According to this report on Tech2, one consumer, Kaushik D, who pre-booked the Ubislate 7+ (booking ID PM13B0488A04) in April and was promised delivery by end of May, but didn't get device. He paid in advance and sent several emails to Datawind and the only reply he received was "the delivery is started you will be receiving next month."
“I asked for refund, but there is no reply and called them 15-20 times till now, but it is useless there is no response, one or two time they replied it will be delivered soon. Like me many people fell for that cheap tablet name and quick delivery mentioned on their website earlier. It has been four months and I am tired of calling them. People should know about this and stop sending advance payments and fall victim to the false misleading company,” Kaushik said.

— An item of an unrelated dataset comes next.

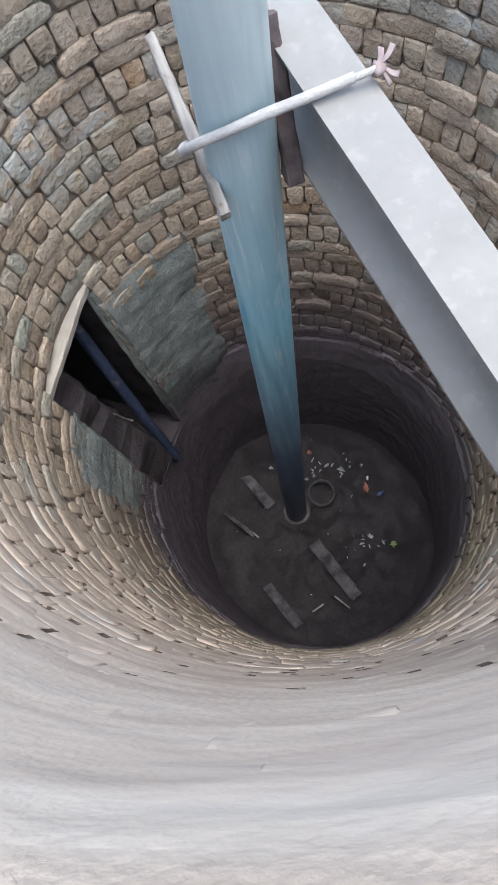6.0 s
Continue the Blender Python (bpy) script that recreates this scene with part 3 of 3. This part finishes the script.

As far as customer satisfaction was concerned Datawind failed on that account miserably. What happened to those Aakash 1 tablets is not very clear.
Revolutionising education: The $35 tablet, as it was known when it was first introduced, does have major potential to revolutionise education in India. For some of India's poorest students, the Aakash tablet holds huge potential as far as interaction with computers is concerned. So wherever the tablet was manufactured it still might do that.
The Aakash isn't just a device where students can read their notes or PDF's or shares slideshows. It also brings the Android/Mobile OS experience to those who probably couldn't afford a tablet or a smartphone, even the cheapest ones that are available in the market.
But that claim can only be fulfilled once the device is supplied to students for whom it was promised.